Diese eigene Welt von unzähligen Viren und Bakterien beeinflusst unseren Metabolismus und wird massgeblich in den ersten zwei Lebensjahren aufgebaut. «Einen Einfluss auf die Zusammensetzung des Darm-Mikrobioms hat unter anderem die Art der Geburt (vaginal oder per Kaiserschnitt) und die Ernährung im Säuglingsalter (mit Schoppen oder der Brust). Auch eine Malnutrition in den ersten zwei Lebensjahren – sie wird meistens durch Gastroenteritiden hervorgerufen – verändert das Darm-Mikrobiom. Das gleiche gilt für auch eine Antibiotika-Exposition im frühen Kindesalter. «Diese mikrobiellen Veränderungen im Darm lassen sich aktuell nicht mit Flüssigkeits- und Kohlenhydrat-Ersatztherapien korrigieren. Sie gehen mit Gedeihstörungen sowie mit einem erhöhten Risiko für Adipositas, metabolisches Syndrom und T1D einher», betonte Prof. Flück.

Zukunft bringt Probiotika und Designermilch

Das Beste, das Eltern für die Gesundheit und ein langes Leben ihrer Neugeborenen tun könnten, ist, sie vor Weichmachern und anderen Umweltgiften sowie vor Gewalt und Vernachlässigung zu schützen, ihre geistige Entwicklung zu fördern und vor allem auch in eine gesunde Ernährung zu investieren.

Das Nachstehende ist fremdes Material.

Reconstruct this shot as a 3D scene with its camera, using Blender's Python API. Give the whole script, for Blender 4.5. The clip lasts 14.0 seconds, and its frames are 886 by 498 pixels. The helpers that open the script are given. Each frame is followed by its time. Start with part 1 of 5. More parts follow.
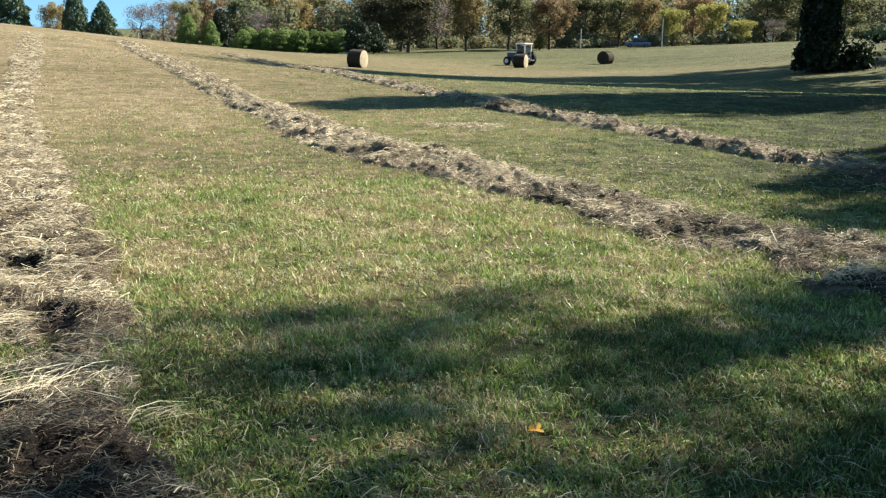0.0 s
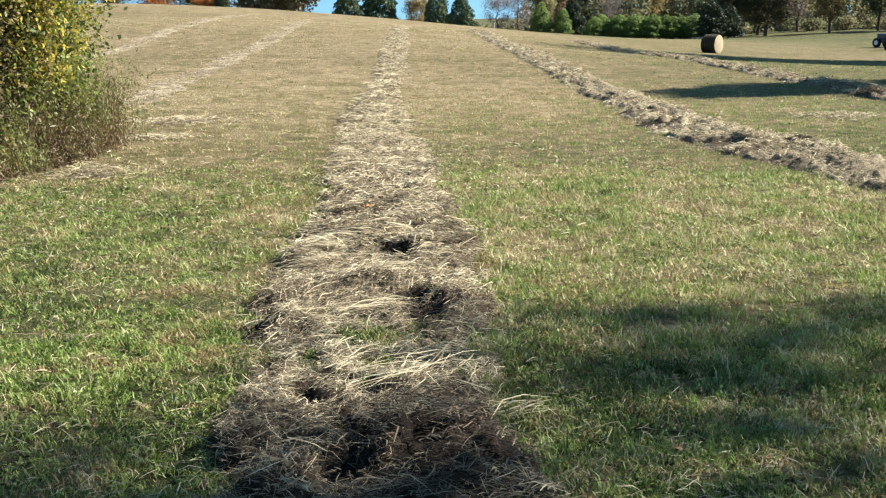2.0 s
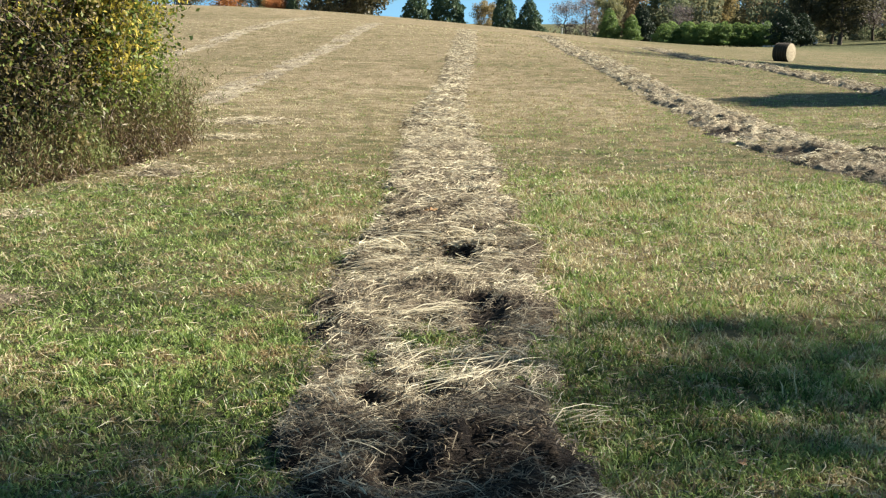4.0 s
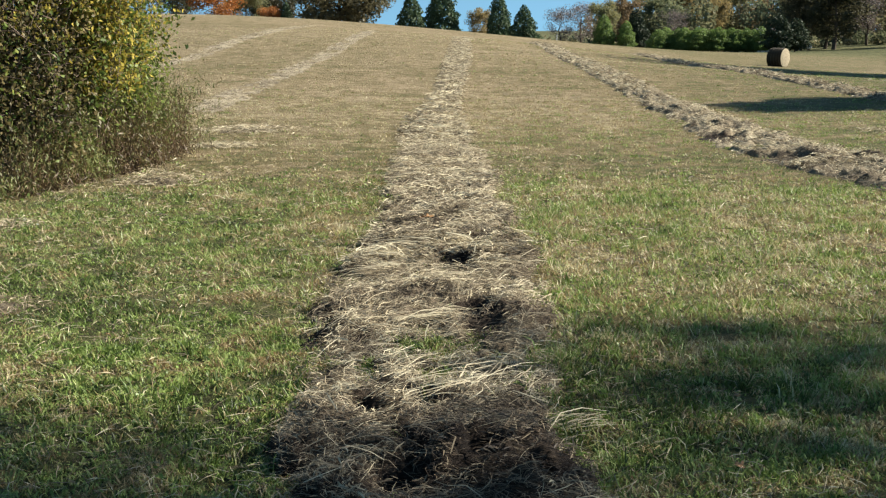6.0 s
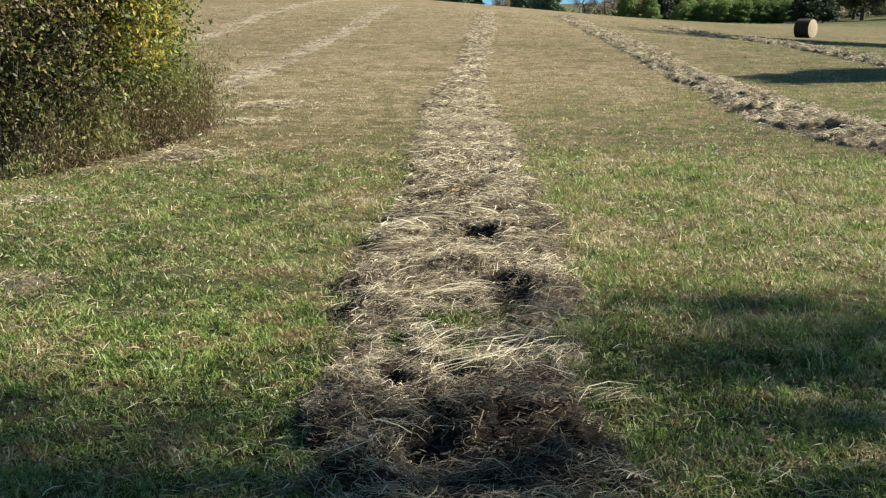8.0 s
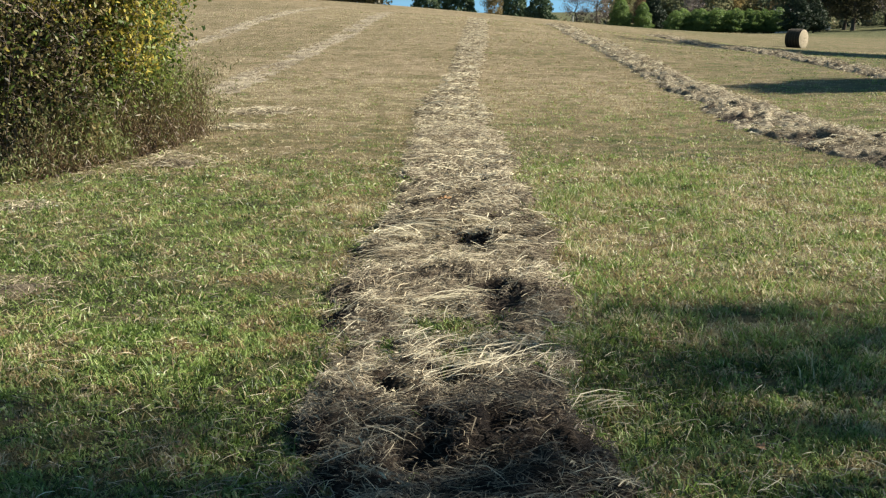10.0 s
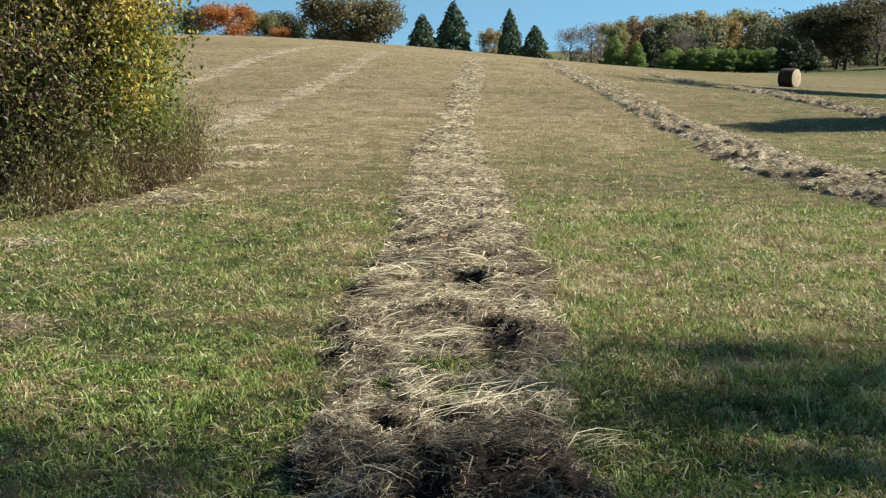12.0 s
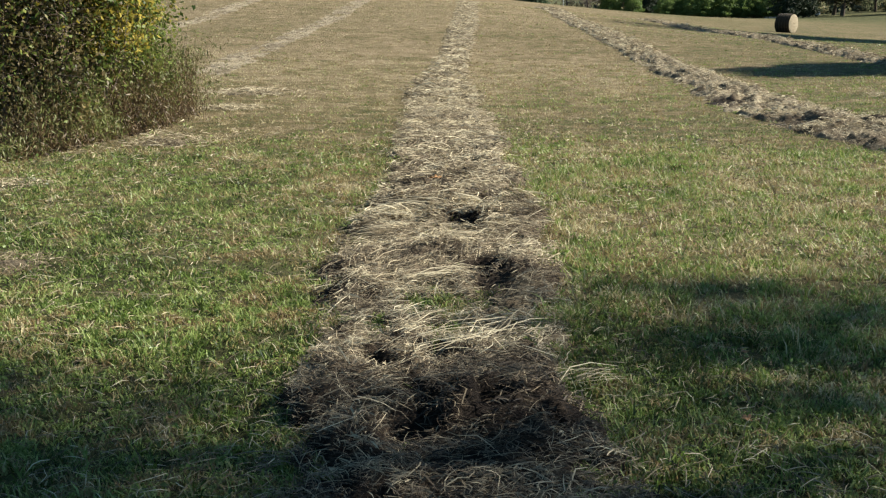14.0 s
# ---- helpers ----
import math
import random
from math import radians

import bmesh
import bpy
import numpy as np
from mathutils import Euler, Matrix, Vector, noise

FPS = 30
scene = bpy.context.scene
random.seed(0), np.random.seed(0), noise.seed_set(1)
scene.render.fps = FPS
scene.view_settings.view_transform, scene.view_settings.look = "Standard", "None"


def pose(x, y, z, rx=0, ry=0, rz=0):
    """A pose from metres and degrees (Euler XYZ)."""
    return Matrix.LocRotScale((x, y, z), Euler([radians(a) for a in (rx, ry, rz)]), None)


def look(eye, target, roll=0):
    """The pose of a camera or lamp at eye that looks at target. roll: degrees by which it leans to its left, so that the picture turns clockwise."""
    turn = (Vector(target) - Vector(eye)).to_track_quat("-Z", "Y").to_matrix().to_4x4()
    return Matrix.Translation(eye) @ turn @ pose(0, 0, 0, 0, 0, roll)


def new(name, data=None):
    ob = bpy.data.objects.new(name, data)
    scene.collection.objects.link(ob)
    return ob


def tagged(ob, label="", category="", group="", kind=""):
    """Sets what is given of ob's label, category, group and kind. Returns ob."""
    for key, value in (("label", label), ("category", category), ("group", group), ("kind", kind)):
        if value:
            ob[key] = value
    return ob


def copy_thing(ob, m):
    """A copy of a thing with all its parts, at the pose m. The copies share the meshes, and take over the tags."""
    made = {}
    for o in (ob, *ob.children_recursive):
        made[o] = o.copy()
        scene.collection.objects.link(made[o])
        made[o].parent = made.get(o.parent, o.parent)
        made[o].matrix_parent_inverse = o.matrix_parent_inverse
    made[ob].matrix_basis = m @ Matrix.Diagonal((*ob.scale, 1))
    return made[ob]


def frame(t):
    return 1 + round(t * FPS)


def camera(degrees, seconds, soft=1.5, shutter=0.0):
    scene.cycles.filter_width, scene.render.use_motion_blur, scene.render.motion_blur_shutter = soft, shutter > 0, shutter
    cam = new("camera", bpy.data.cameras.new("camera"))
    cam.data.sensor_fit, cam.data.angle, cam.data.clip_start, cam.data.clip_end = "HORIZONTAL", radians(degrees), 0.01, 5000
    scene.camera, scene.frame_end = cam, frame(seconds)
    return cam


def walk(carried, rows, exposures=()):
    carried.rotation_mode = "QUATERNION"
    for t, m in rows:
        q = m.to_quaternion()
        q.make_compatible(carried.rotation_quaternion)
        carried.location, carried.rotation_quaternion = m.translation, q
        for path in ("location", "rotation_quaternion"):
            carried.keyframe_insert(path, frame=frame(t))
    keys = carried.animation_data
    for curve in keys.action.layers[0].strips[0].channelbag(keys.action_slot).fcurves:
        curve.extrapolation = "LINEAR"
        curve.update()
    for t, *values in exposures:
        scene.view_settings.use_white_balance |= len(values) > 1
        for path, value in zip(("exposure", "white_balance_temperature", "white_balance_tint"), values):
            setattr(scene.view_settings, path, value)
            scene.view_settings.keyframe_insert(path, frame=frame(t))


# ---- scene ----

Denn die Nahrung beeinflusst Mikrobiom, Wachstum und die Hirnentwicklung bis zum 4. Lebensjahr.

«Das gesündeste ist die Brusternährung», sagte die Referentin. Geht dies nicht, sollten die Kinder Ersatzmilch bekommen und ab dem 6. Monat zusätzlich eine Tellermahlzeit. Auf Reis- oder Getreideschleim sollte verzichtet werden. Denn dieser verursacht gemäss der Spezialistin mitunter schwerste Mangelernährungen. Zudem sollten die Kinder Zucker nur in kleinen Mengen und möglichst nur komplexe Kohlenhydrate zu sich nehmen.

«In Zukunft werden wir mit Probiotika, designten Oligosacchariden und Mikrobiom-Transplantaten gezielt das Mikrobiom und somit auch unseren Metabolismus beeinflussen können», prognostizierte Prof. Flück vor dem Hintergrund der aktuellen Forschungsergebnisse.

Bereits entwickelt und an Babys getestet ist sialysierte Milch. Sie enthält komplexe Kohlenhydrate, an die biochemisch eine Nebenkette angebaut ist. Bekommen Kinder nach einer akuten Gastroenteritis und/oder Antibiotika-Therapie sialysierte Milch, haben sie nach zwei Jahren wieder ein ähnlich intaktes Mikrobiom wie Kinder, die keine Magendarminfektionen durchgemacht haben. «Mit Designermilch dürfte sich künftig also auch der Stoffwechsel wieder einstellen lassen», so Prof. Flück.